For this specific example you can actually avoid both do and >>= by using combinators from Control.Applicative:
module Main where
import Control.Applicative ((<$>), (<*>), (<*))
getInput :: IO (String, String)
getInput = (,) <$> getLine <* putStrLn "enter second line" <*> getLine
main = print =<< getInput
Which works as expected:
travis#sidmouth% ./Main
hello
enter second line
world
("hello","world")
It looks a little weird at first, but in my opinion the applicative style feels very natural once you're used to it.
I would strongly suggest you to read the chapter Desugaring of Do-blocks in the book Real-World haskell. It tells you, that you all are wrong. For a programmer, it's the natural way to use a lambda, but the do-block is implemented using functions which - if a pattern maching failuire occurs - will call the fail implementation of the according monad.
For instance, your case is like:
let f x =
putStrLn "enter second line" >>
let g y = return (x,y)
g _ = fail "Pattern mismatched"
in getLine >>= g
f _ = fail "Pattern mismatched"
in getLine >>= f
In a case like this, this may be completely irrelevant. But consider some expression that involves pattern-matching. Also, you can use this effect for some special stuff, eg, you can do something like this:
oddFunction :: Integral a => [a] -> [a]
oddFunctiond list = do
(True,y) <- zip (map odd list) list
return y
What will this function do? You can read this statement as a rule for working with the elements of the list. The first statement binds an element of the list to the var y, but only if y is odd. If y is even, a pattern matching failure occurs and fail will be called.

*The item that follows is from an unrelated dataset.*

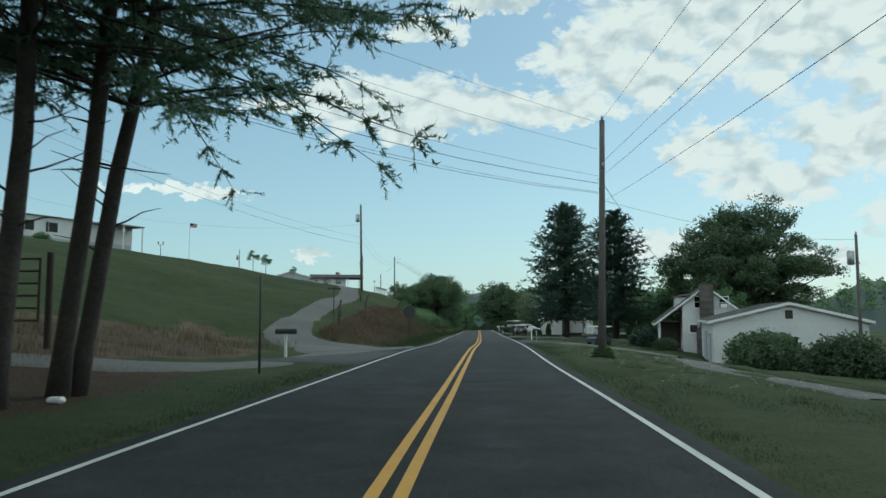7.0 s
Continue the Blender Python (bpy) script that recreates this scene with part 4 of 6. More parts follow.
def gable_roof(parent, x0, x1, xr, y0, y1, z_left, z_right, z_ridge, over=0.3, thick=0.14, material=SHINGLE, courses=0.24, ribs=0.0, trim=TRIM, trim_label="white painted"):
    """Two roof slopes that meet over xr, ridge along y, with courses of shingles or raised ribs."""
    for xe, ze in ((x0, z_left), (x1, z_right)):
        out = -1 if xe < xr else 1
        slope = (z_ridge - ze) / abs(xr - xe)
        xo, zo = xe + out * over, ze - slope * over
        n = max(2, int(math.hypot(xo - xr, z_ridge - zo) / courses)) if courses else 1
        along = lambda q: (xo + (xr - xo) * q, zo + (z_ridge - zo) * q)
        line = []
        for k in range(n):
            (xa, za), (xb, zb) = along(k / n), along((k + 1) / n)
            line += [(xa, za + thick + (0.02 if courses else 0)), (xb, zb + thick)]
        line += [(xr, z_ridge), (xo, zo)]
        b = Build().prism(line, y0 - over, y1 + over)
        ob = part("roof_slope", b, material, parent)
        if ribs:
            y = y0 - over
            while y <= y1 + over:
                rib = Build().add([(xo, y - 0.02, zo + thick), (xr, y - 0.02, z_ridge + thick), (xr, y + 0.02, z_ridge + thick), (xo, y + 0.02, zo + thick),
                       (xo, y, zo + thick + 0.04), (xr, y, z_ridge + thick + 0.04)], [(0, 1, 5, 4), (2, 3, 4, 5), (0, 4, 3), (1, 2, 5)])
                part("rib", rib, material, ob)
                y += ribs
        part("fascia", Build().box(min(xo, xo + out * 0.03), max(xo, xo + out * 0.03), y0 - over, y1 + over, zo - 0.06, zo + thick - 0.01), trim, parent, trim_label + " fascia board")
        for y in (y0 - over - 0.03, y1 + over):
            part("bargeboard", Build().add([(xo, y, zo - 0.05), (xr, y, z_ridge - 0.05), (xr, y, z_ridge + thick - 0.01), (xo, y, zo + thick - 0.01),
                                            (xo, y + 0.03, zo - 0.05), (xr, y + 0.03, z_ridge - 0.05), (xr, y + 0.03, z_ridge + thick - 0.01), (xo, y + 0.03, zo + thick - 0.01)],
                                           [(0, 1, 2, 3), (7, 6, 5, 4), (0, 4, 5, 1), (3, 2, 6, 7), (0, 3, 7, 4), (1, 5, 6, 2)]), trim, parent, trim_label + " bargeboard")


def gable_end(parent, x0, x1, xr, z_left, z_right, z_ridge, y, material, thick=0.1, name="gable"):
    lo = min(z_left, z_right)
    out = [(x0, lo - 0.001), (x1, lo - 0.001)] + ([(x1, z_right)] if z_right > lo else []) + [(xr, z_ridge)] + ([(x0, z_left)] if z_left > lo else [])
    return part(name, Build().prism(out, y, y + thick), material, parent)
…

In the monad instance for Lists, fail is simply []. Thus, the function strips all even elements from the list.
(I know, oddFunction = filter odd would do this better, but this is just an example)
getLine >>= \line1 ->
putStrLn "enter second line" >>
getLine >>= \line2 ->
return (line1, line2)
Generally foo <- bar becomes bar >>= \foo -> and baz becomes baz >> (unless it's the last line of the do-block, in which case it just stays baz).